L’essai clinique, dirigé par Ronald Crystal chez Weill Cornell Medicine à Manhattan, est une nouvelle tactique contre la démence ainsi qu’un nouveau tournant pour la thérapie génique. En effet, jusqu’à présent, ce type de thérapie consiste à envoyer, de façon ciblée, des virus porteurs d’instructions ARN vers les cellules d’une personne atteinte par exemple d’une maladie rare, comme l’hémophilie. Mais pour Alzheimer, les causes son multifactorielles et ce type de traitement s’est avéré impropre. En revanche, on sait aujourd’hui que les personnes qui héritent d’un gène de type 4 associé à un gène de type 2 présentent un risque moyen ou faible de développer la maladie. Ceci donne à penser que la version protectrice du gène compense les effets du gène à risque.

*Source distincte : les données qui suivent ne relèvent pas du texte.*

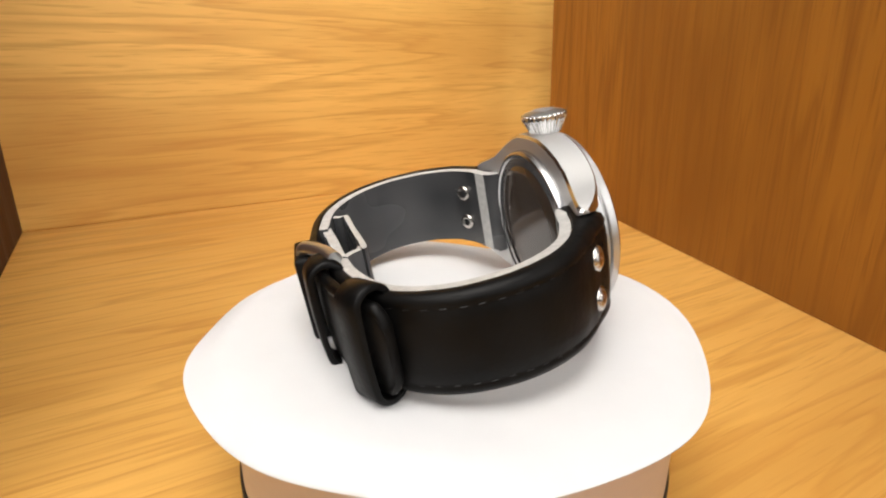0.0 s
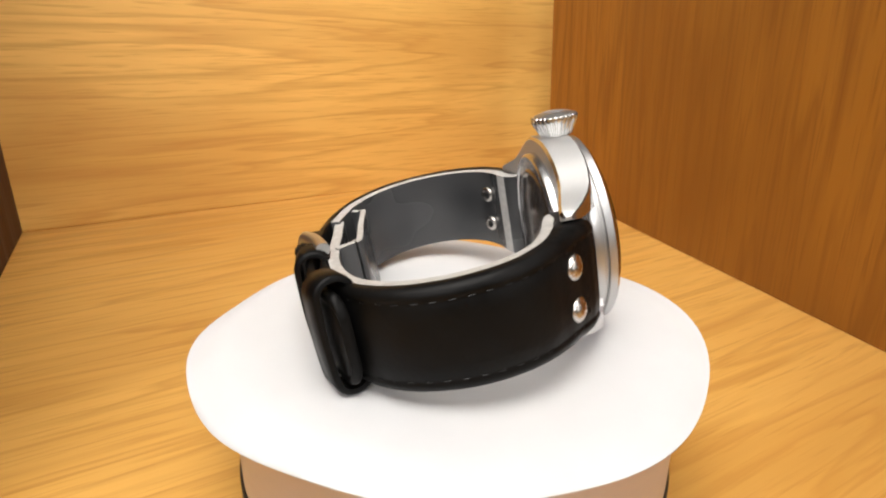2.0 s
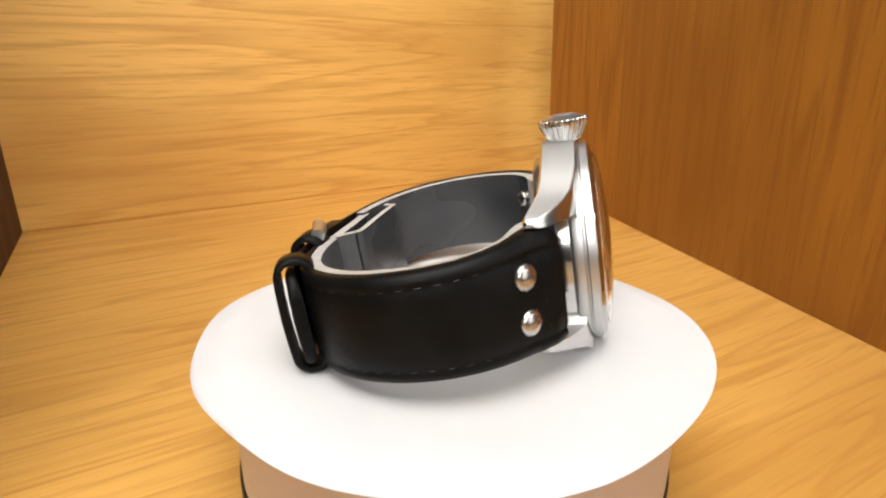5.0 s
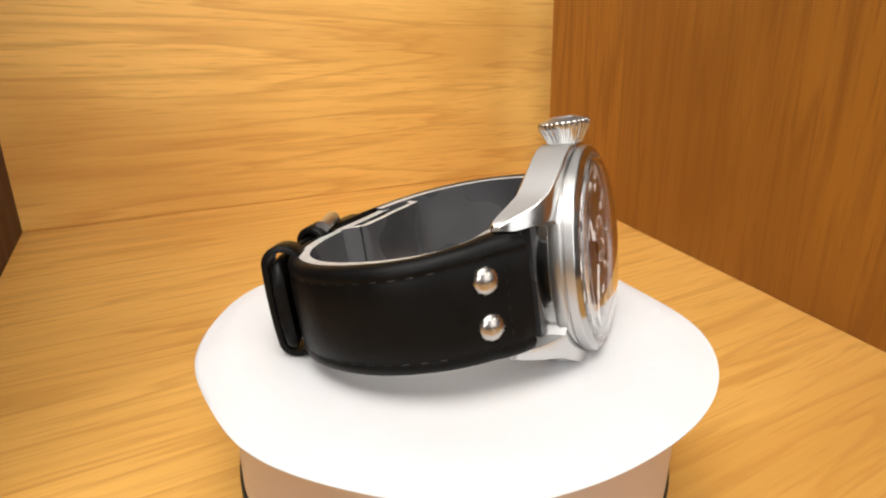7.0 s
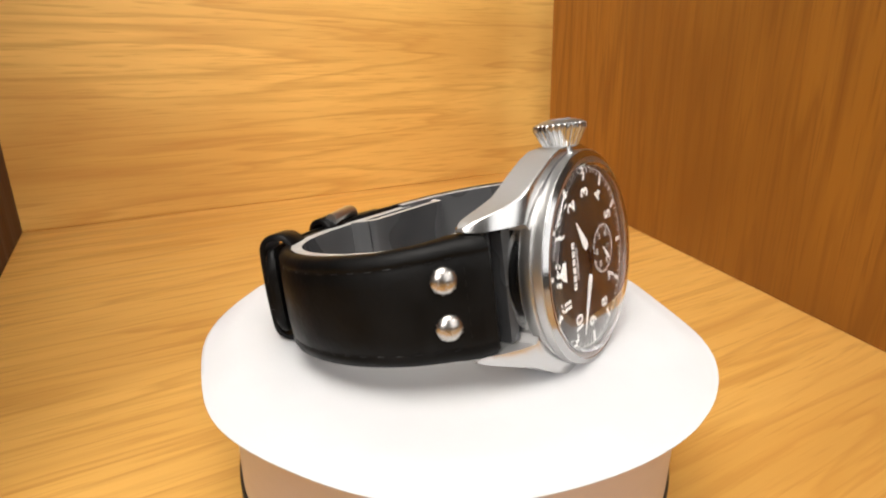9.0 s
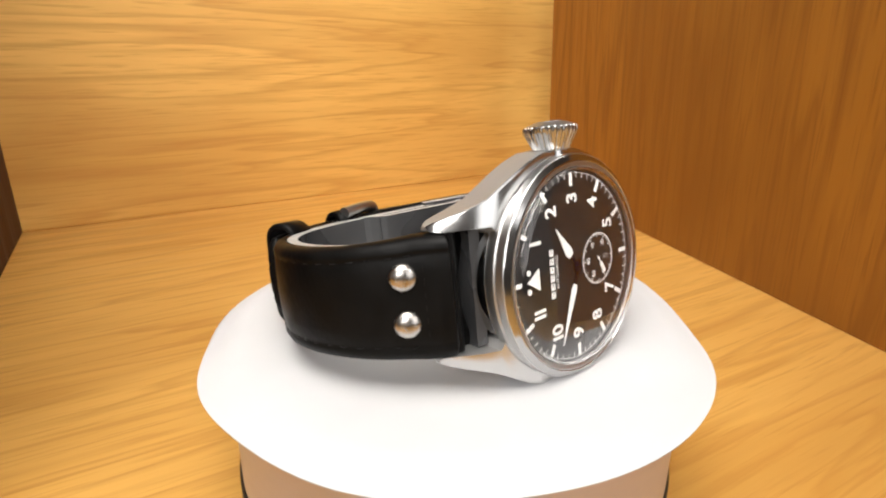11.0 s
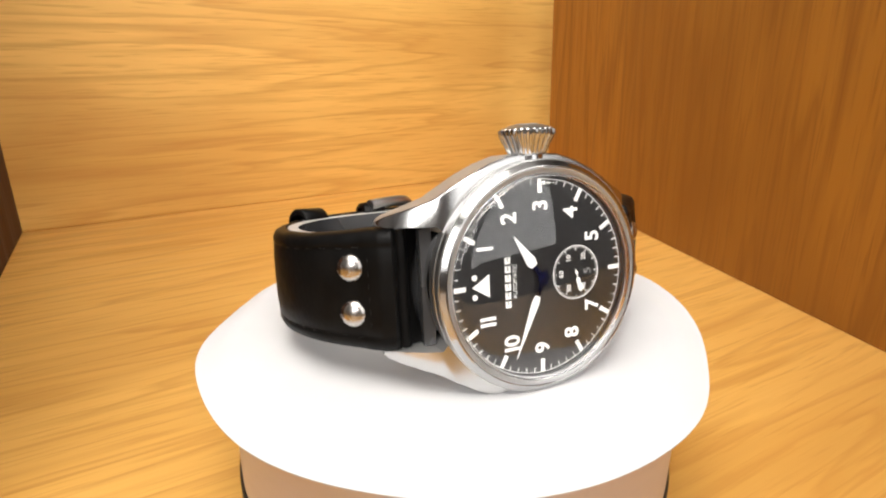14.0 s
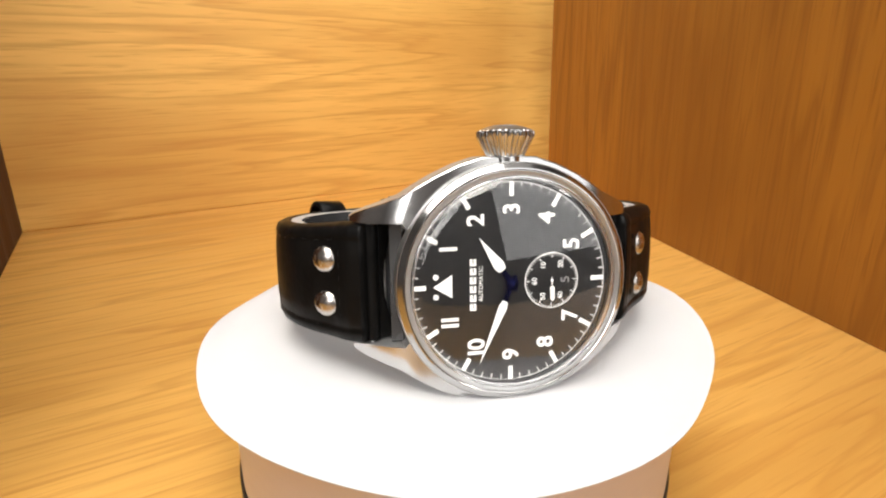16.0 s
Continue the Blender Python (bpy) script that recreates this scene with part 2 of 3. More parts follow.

C’est exactement l’effet que les médecins de Weill Cornell vont essayer de copier. Le centre est maintenant à la recherche de personnes ayant deux copies du gène à haut risque qui ont déjà des pertes de mémoire, ou même un diagnostic avéré de la maladie d’Alzheimer. À partir d’environ un mois, dit Crystal, les premiers volontaires recevront une infusion dans leur moelle épinière de milliards de virus porteurs du gène 2.
 
Sur la base de tests sur des singes, le Dr Crystal s’attend à ce que les virus propagent le gène de la chance aux cellules du cerveau des patients. Les souris traitées de la même manière, selon son centre, accumulaient moins d’amyloïdes dans leur cerveau. La stratégie, répète Ronald Crystal, ne dépend pas de tout savoir sur les causes réelles de la maladie. « Ce qui nous attire vers la maladie d’Alzheimer, c’est que l’épidémiologie génétique est si évidente », dit-il. « Alors la stratégie est simple :  peut-on baigner le cerveau dans de l’APOE de type 2 ? Nous avons l’infrastructure pour le faire, alors nous nous sommes dit : pourquoi pas ? Ce faisant, nous contournons le problème du mécanisme de la maladie. ».
 
L’étude de New York est préliminaire. Crystal dit que son équipe doit déterminer si le gène ajouté fonctionne à un niveau détectable. Les médecins prélèveront du liquide céphalo-rachidien des patients et verront s’il contient le mélange prévu de protéines – le type 4 prévu, mais maintenant avec une quantité égale ou supérieure de type 2 mélangés.
 
Cette première expérimentation ne va pas changer la vie des malades qui font l’objet de ce premier test. En effet, quand les gens commencent à oublier des noms et ne savent plus où se trouvent les clés de leur voiture, c’est que le processus de la maladie a déjà commencé depuis longtemps, au moins dix ans. A un certain stade, toute action médicale est inutile ; il faut agir plus tôt.
 
Cela étant entendu, la méthode du Dr Crystal semble suffisamment intéressante et prometteuse pour que la Fondation Alzheimer, qui œuvre pour la découverte de médicaments, décide de financer cette nouvelle recherche à hauteur de trois millions de dollars.  « Nous ne savons pas encore ce qui va se passer », confie Nick McKeehan, directeur adjoint de la fondation. « Mais c’est un tremplin. Nous devrons peut-être traiter les gens plus tôt. C’est ouvrir la porte à ce type de thérapie. »
En fin de compte, les scientifiques espèrent que les personnes d’âge moyen ayant des gènes à risque pourraient subir des ajustements génétiques ponctuels. Même une petite réduction du rythme auquel se produisent les changements cérébraux pourrait faire une grande différence avec le temps.
 
Les médecins sont optimistes mais prudents. Pour Susan Hahn, une conseillère en génétique interrogée par la revue du MIT, « certes, la maladie d’Alzheimer est la maladie la plus redoutée au monde, parce qu’il est horrible de perdre la tête. Les gens préféreraient avoir un cancer ou une crise cardiaque ». Mais ajoute-t-elle aussitôt « il ne faut pas que les gens fassent tester leur taux de gène APOE sans raison valable. Vous devez vous préparer à ce que vous allez entendre, car c’est définitif. Vous ne pouvez pas changer vos gènes ; toutefois, avec cette recherche, vous pourrez en quelque sorte le faire ».